> INFORMATION SUPPLIED
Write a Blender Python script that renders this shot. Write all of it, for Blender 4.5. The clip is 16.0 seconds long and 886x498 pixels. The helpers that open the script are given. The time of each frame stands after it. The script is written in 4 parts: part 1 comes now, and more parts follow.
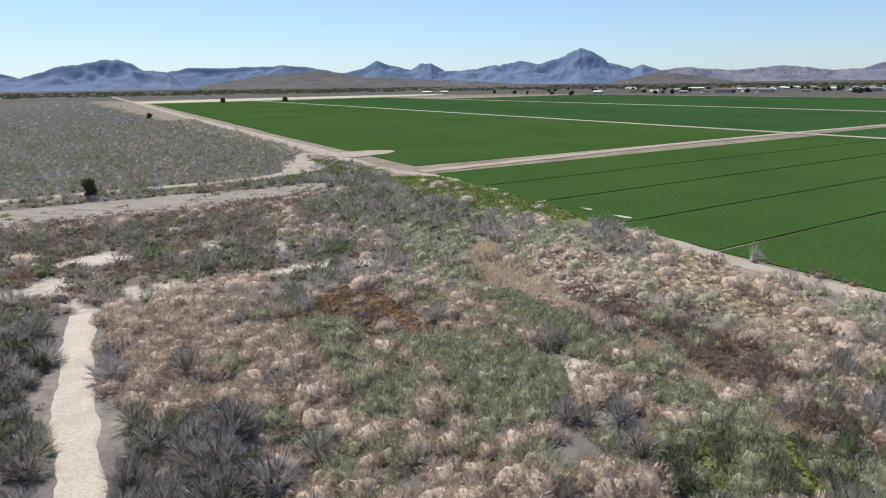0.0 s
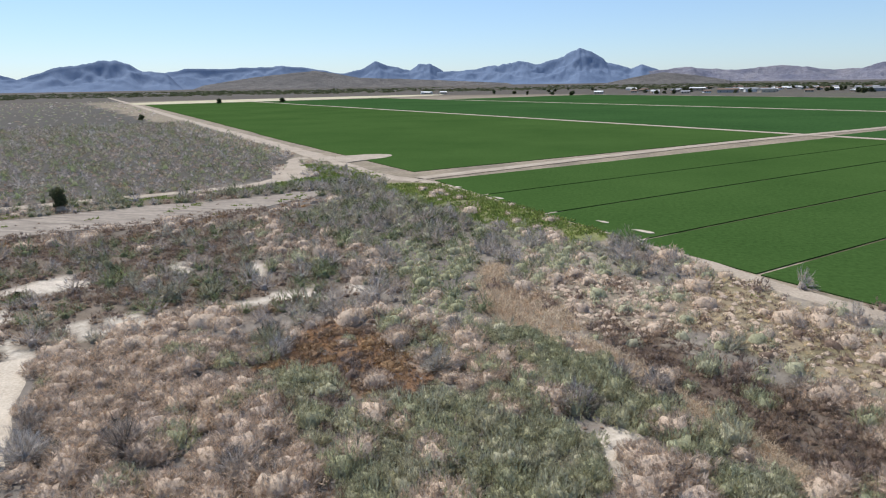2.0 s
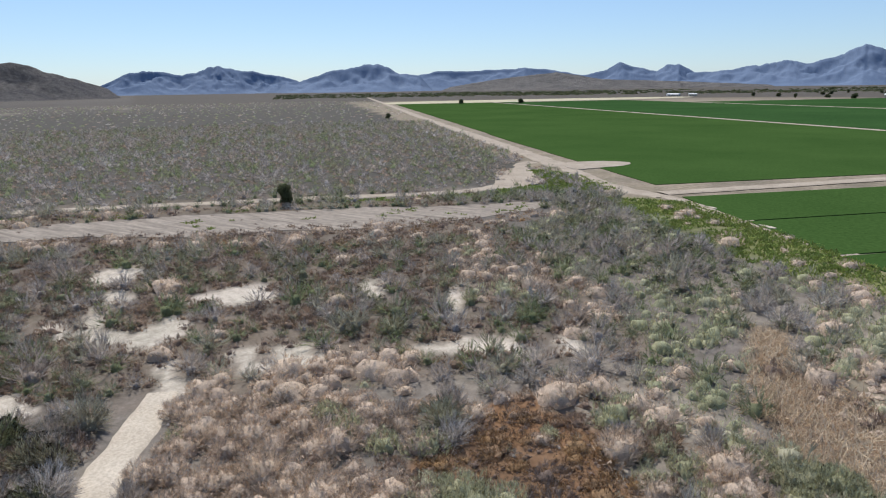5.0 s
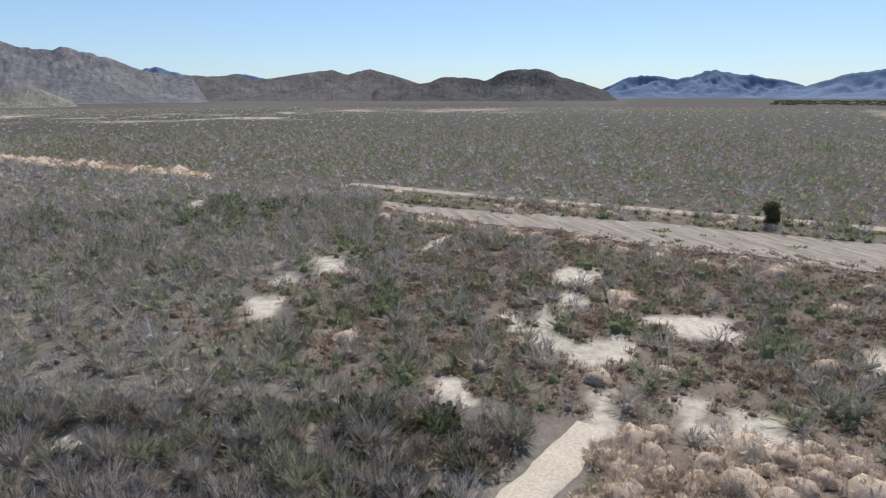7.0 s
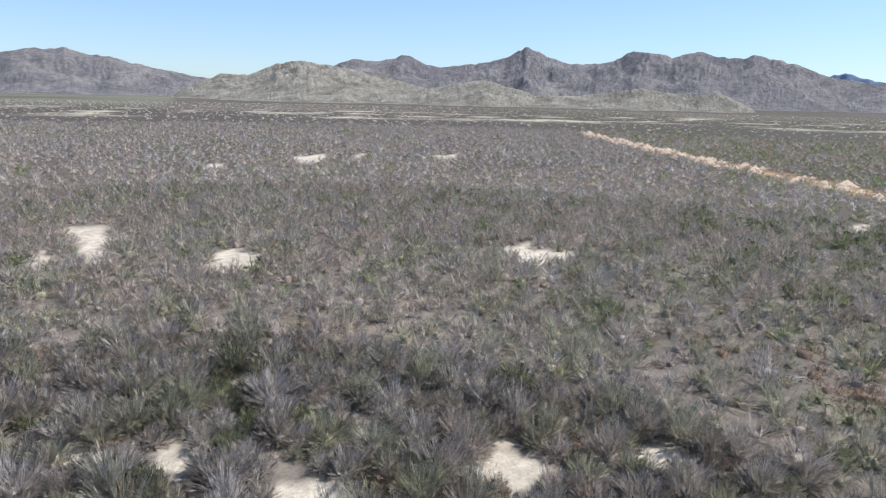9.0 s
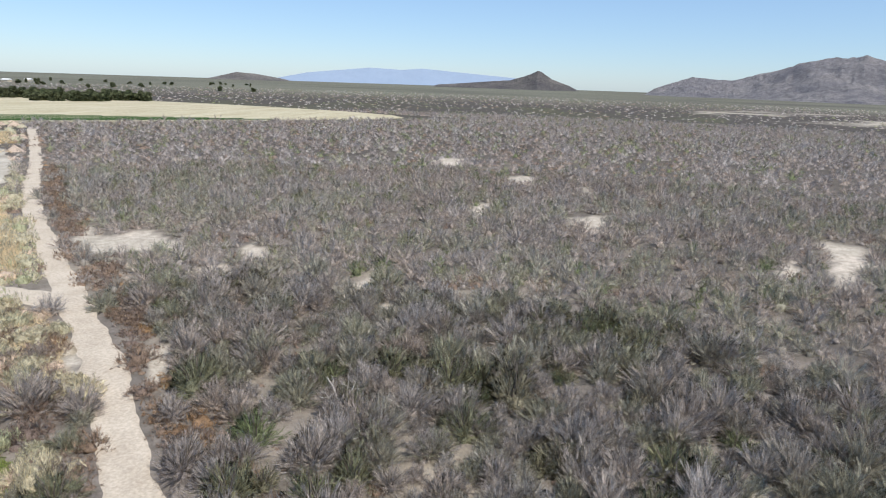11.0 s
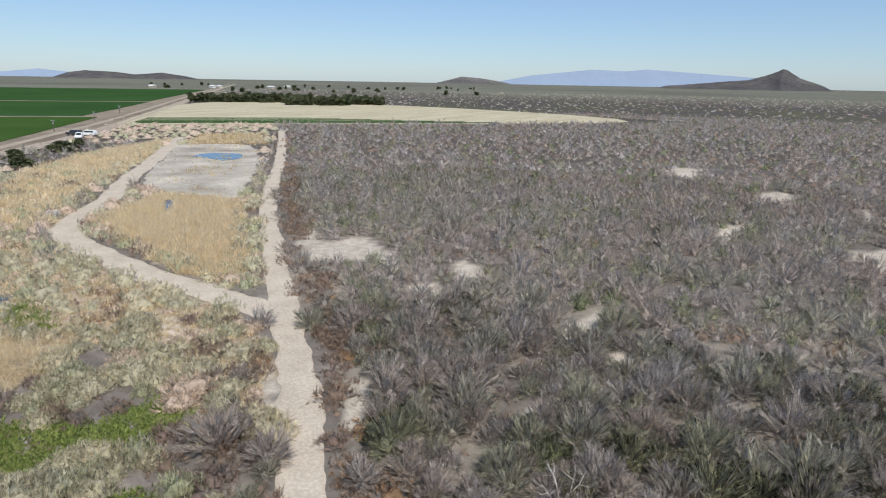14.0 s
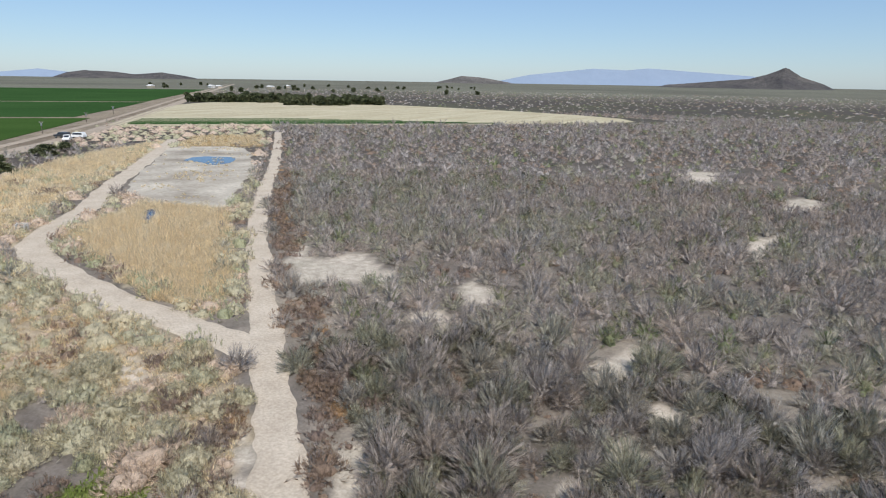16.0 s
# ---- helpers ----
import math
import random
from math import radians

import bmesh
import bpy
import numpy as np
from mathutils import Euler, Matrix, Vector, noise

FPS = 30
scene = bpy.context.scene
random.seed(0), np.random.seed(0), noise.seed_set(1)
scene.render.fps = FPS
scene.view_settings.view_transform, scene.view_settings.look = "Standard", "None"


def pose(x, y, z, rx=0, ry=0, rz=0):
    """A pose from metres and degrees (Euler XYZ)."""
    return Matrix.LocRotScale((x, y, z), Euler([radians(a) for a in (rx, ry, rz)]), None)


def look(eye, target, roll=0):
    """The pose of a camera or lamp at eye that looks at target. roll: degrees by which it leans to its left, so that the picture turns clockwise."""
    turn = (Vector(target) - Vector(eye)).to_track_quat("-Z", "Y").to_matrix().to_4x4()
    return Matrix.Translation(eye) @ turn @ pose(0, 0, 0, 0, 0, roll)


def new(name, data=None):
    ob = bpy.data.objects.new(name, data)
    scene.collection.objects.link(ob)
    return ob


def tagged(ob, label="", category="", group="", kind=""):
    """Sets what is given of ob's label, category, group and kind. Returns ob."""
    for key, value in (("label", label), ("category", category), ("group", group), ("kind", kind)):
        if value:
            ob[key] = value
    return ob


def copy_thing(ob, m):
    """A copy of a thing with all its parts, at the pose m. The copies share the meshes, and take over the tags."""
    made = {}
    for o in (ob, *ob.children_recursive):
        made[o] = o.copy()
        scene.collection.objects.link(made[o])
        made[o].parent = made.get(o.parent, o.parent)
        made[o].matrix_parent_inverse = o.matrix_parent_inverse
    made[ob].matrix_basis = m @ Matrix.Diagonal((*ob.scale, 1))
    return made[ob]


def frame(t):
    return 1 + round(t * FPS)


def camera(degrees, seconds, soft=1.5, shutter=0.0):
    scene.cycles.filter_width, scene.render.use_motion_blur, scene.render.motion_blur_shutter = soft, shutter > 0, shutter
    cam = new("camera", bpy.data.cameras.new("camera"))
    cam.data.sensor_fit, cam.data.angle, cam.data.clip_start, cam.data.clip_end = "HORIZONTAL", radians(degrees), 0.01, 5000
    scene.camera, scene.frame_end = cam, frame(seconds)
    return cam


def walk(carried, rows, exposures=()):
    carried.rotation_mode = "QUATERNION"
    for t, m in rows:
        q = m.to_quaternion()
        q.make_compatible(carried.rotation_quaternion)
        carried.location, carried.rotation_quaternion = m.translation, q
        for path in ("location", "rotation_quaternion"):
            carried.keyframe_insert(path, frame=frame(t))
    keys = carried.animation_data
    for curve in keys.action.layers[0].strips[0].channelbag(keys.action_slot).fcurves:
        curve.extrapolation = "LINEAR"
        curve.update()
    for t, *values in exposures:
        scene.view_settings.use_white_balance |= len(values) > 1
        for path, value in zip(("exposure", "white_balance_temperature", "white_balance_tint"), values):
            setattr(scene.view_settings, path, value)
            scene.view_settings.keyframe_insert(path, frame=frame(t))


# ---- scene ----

> WHAT IS BEING ASKED
Return the material line for line, from its beginning to the line that contains "turn = (Vector(target)", with the pictures left out.

> RESULT OF THE TASK
Write a Blender Python script that renders this shot. Write all of it, for Blender 4.5. The clip is 16.0 seconds long and 886x498 pixels. The helpers that open the script are given. The time of each frame stands after it. The script is written in 4 parts: part 1 comes now, and more parts follow.
0.0 s
2.0 s
5.0 s
7.0 s
9.0 s
11.0 s
14.0 s
16.0 s
# ---- helpers ----
import math
import random
from math import radians

import bmesh
import bpy
import numpy as np
from mathutils import Euler, Matrix, Vector, noise

FPS = 30
scene = bpy.context.scene
random.seed(0), np.random.seed(0), noise.seed_set(1)
scene.render.fps = FPS
scene.view_settings.view_transform, scene.view_settings.look = "Standard", "None"


def pose(x, y, z, rx=0, ry=0, rz=0):
    """A pose from metres and degrees (Euler XYZ)."""
    return Matrix.LocRotScale((x, y, z), Euler([radians(a) for a in (rx, ry, rz)]), None)


def look(eye, target, roll=0):
    """The pose of a camera or lamp at eye that looks at target. roll: degrees by which it leans to its left, so that the picture turns clockwise."""
    turn = (Vector(target) - Vector(eye)).to_track_quat("-Z", "Y").to_matrix().to_4x4()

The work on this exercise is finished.